Set task: Drop the pictures, then extract the listing word for word.

Given material:
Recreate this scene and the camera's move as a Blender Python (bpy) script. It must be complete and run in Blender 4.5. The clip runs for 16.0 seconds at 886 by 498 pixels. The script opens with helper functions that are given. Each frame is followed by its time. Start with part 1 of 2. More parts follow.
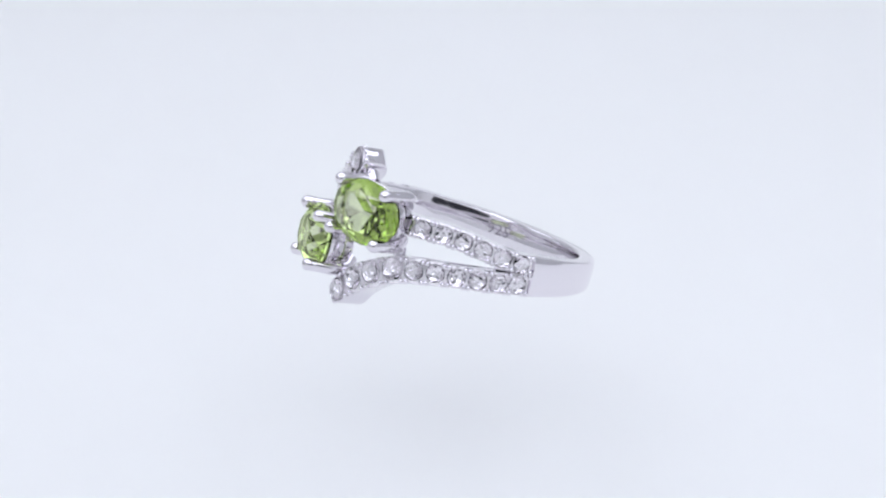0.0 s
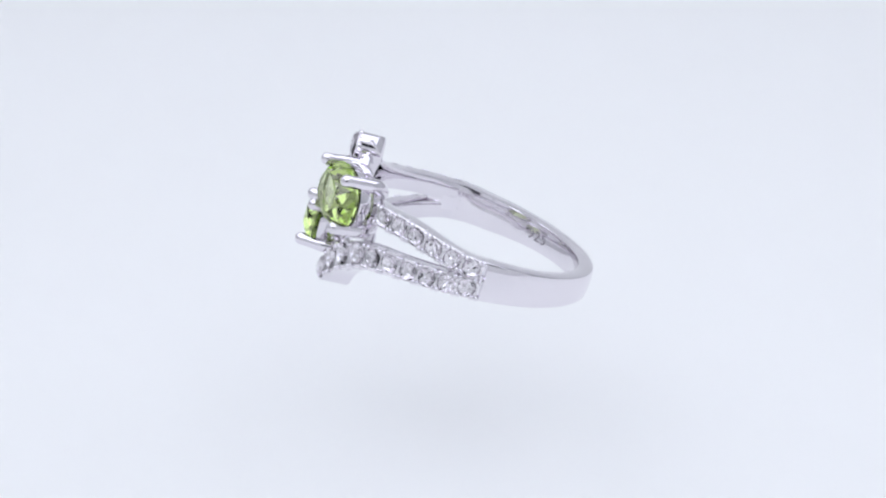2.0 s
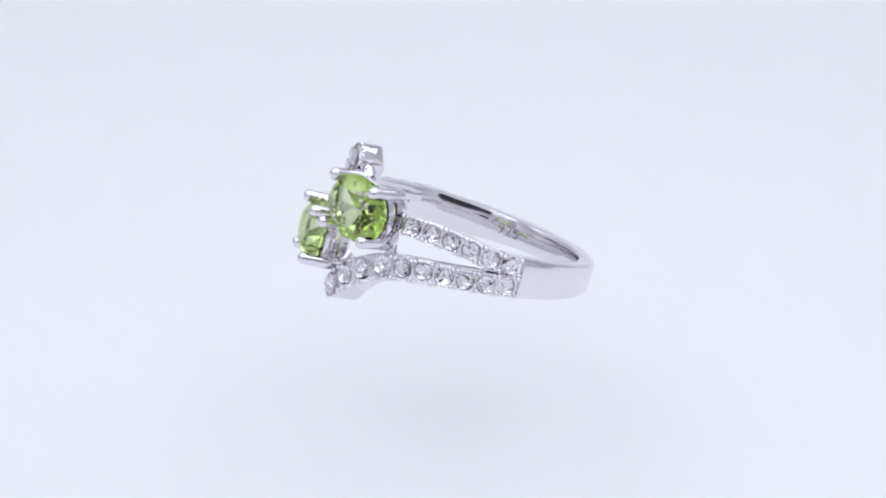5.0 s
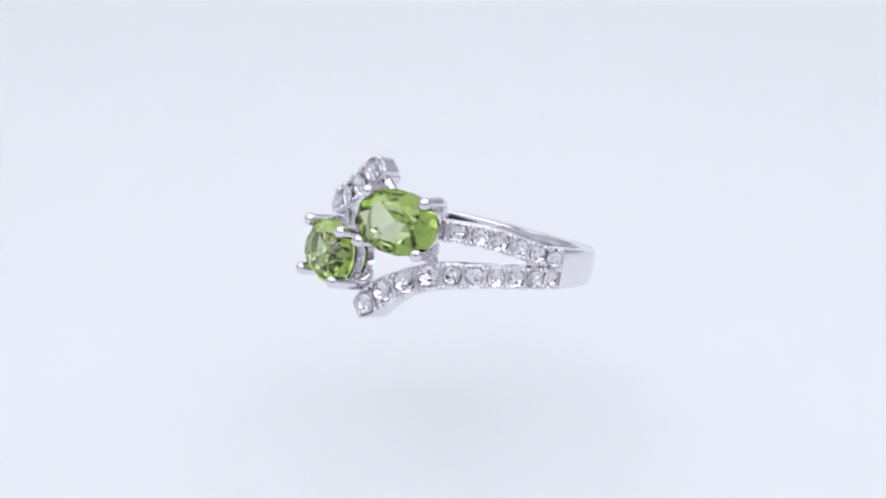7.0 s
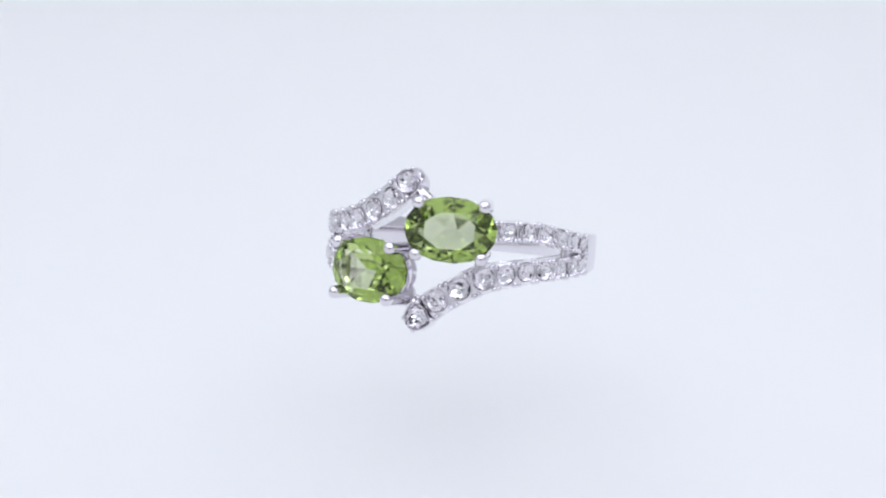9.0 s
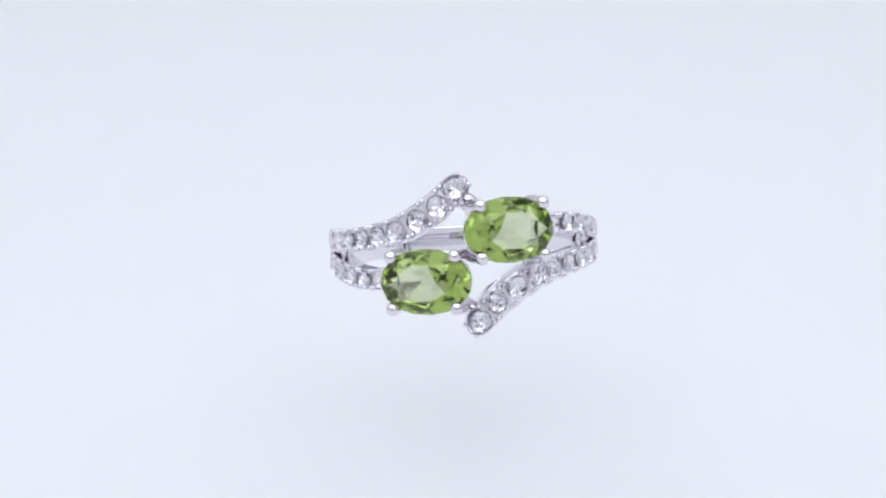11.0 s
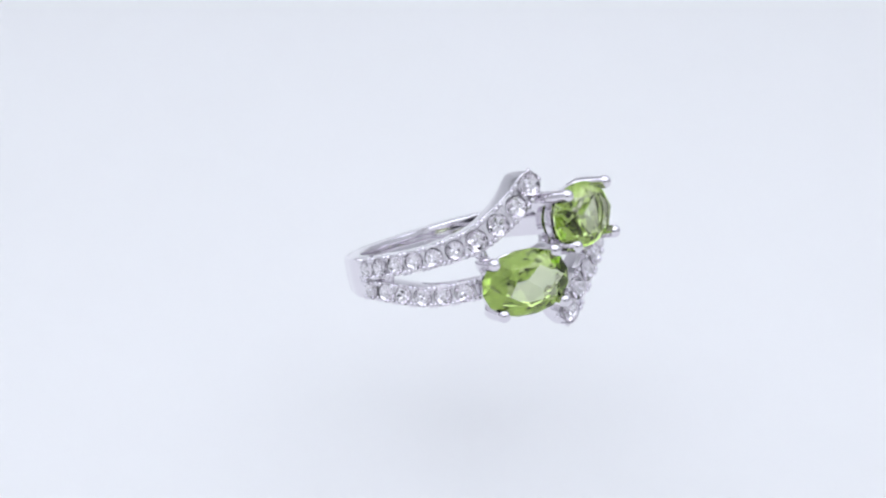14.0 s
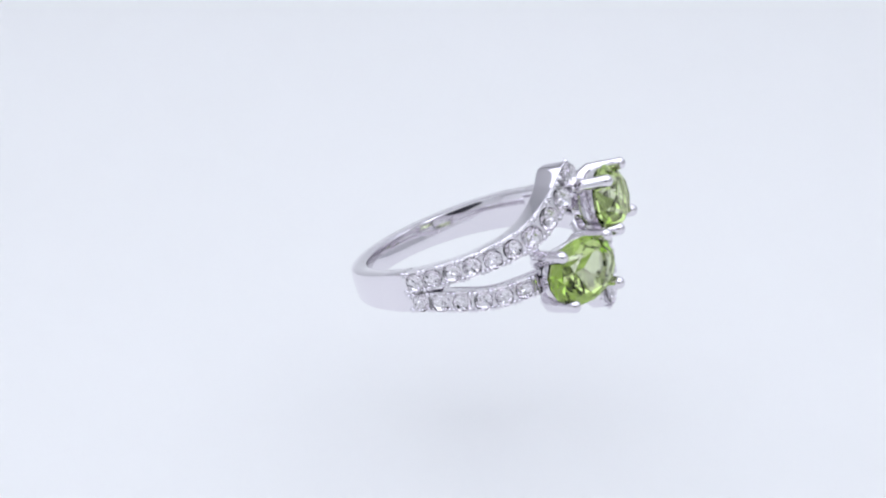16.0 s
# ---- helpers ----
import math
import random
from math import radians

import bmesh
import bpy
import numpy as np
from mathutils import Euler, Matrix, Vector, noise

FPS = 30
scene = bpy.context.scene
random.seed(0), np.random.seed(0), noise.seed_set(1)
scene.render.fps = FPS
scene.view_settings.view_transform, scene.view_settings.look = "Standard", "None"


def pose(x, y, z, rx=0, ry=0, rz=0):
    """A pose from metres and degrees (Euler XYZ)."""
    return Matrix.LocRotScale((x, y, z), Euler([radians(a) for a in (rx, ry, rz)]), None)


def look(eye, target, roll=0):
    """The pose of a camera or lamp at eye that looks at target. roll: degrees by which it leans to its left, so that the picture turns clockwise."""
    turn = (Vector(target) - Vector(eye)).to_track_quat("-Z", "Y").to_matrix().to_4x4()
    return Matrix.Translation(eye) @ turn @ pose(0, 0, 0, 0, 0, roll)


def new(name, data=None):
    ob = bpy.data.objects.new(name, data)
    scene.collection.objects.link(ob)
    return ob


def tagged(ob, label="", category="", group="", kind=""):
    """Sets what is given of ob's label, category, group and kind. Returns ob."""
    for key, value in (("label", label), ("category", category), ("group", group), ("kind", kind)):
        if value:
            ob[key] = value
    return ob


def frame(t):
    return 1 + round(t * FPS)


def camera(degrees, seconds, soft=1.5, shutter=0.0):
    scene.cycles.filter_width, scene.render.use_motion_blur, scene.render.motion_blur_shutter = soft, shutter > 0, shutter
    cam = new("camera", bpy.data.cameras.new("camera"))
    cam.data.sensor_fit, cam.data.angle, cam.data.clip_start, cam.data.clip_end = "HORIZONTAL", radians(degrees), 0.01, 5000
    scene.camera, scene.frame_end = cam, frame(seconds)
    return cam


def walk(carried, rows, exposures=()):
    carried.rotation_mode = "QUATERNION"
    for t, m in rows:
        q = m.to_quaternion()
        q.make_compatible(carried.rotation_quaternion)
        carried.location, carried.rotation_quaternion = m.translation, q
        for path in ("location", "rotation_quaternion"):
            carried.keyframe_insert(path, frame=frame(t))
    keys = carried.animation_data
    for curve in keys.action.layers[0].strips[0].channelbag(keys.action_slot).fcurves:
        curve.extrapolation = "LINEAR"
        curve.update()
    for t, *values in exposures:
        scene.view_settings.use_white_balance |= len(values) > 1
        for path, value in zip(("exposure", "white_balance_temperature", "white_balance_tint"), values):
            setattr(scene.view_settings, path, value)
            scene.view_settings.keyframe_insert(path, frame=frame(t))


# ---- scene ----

Response to this exercise:
Recreate this scene and the camera's move as a Blender Python (bpy) script. It must be complete and run in Blender 4.5. The clip runs for 16.0 seconds at 886 by 498 pixels. The script opens with helper functions that are given. Each frame is followed by its time. Start with part 1 of 2. More parts follow.
0.0 s
2.0 s
5.0 s
7.0 s
9.0 s
11.0 s
14.0 s
16.0 s
# ---- helpers ----
import math
import random
from math import radians

import bmesh
import bpy
import numpy as np
from mathutils import Euler, Matrix, Vector, noise

FPS = 30
scene = bpy.context.scene
random.seed(0), np.random.seed(0), noise.seed_set(1)
scene.render.fps = FPS
scene.view_settings.view_transform, scene.view_settings.look = "Standard", "None"


def pose(x, y, z, rx=0, ry=0, rz=0):
    """A pose from metres and degrees (Euler XYZ)."""
    return Matrix.LocRotScale((x, y, z), Euler([radians(a) for a in (rx, ry, rz)]), None)


def look(eye, target, roll=0):
    """The pose of a camera or lamp at eye that looks at target. roll: degrees by which it leans to its left, so that the picture turns clockwise."""
    turn = (Vector(target) - Vector(eye)).to_track_quat("-Z", "Y").to_matrix().to_4x4()
    return Matrix.Translation(eye) @ turn @ pose(0, 0, 0, 0, 0, roll)


def new(name, data=None):
    ob = bpy.data.objects.new(name, data)
    scene.collection.objects.link(ob)
    return ob


def tagged(ob, label="", category="", group="", kind=""):
    """Sets what is given of ob's label, category, group and kind. Returns ob."""
    for key, value in (("label", label), ("category", category), ("group", group), ("kind", kind)):
        if value:
            ob[key] = value
    return ob


def frame(t):
    return 1 + round(t * FPS)


def camera(degrees, seconds, soft=1.5, shutter=0.0):
    scene.cycles.filter_width, scene.render.use_motion_blur, scene.render.motion_blur_shutter = soft, shutter > 0, shutter
    cam = new("camera", bpy.data.cameras.new("camera"))
    cam.data.sensor_fit, cam.data.angle, cam.data.clip_start, cam.data.clip_end = "HORIZONTAL", radians(degrees), 0.01, 5000
    scene.camera, scene.frame_end = cam, frame(seconds)
    return cam


def walk(carried, rows, exposures=()):
    carried.rotation_mode = "QUATERNION"
    for t, m in rows:
        q = m.to_quaternion()
        q.make_compatible(carried.rotation_quaternion)
        carried.location, carried.rotation_quaternion = m.translation, q
        for path in ("location", "rotation_quaternion"):
            carried.keyframe_insert(path, frame=frame(t))
    keys = carried.animation_data
    for curve in keys.action.layers[0].strips[0].channelbag(keys.action_slot).fcurves:
        curve.extrapolation = "LINEAR"
        curve.update()
    for t, *values in exposures:
        scene.view_settings.use_white_balance |= len(values) > 1
        for path, value in zip(("exposure", "white_balance_temperature", "white_balance_tint"), values):
            setattr(scene.view_settings, path, value)
            scene.view_settings.keyframe_insert(path, frame=frame(t))


# ---- scene ----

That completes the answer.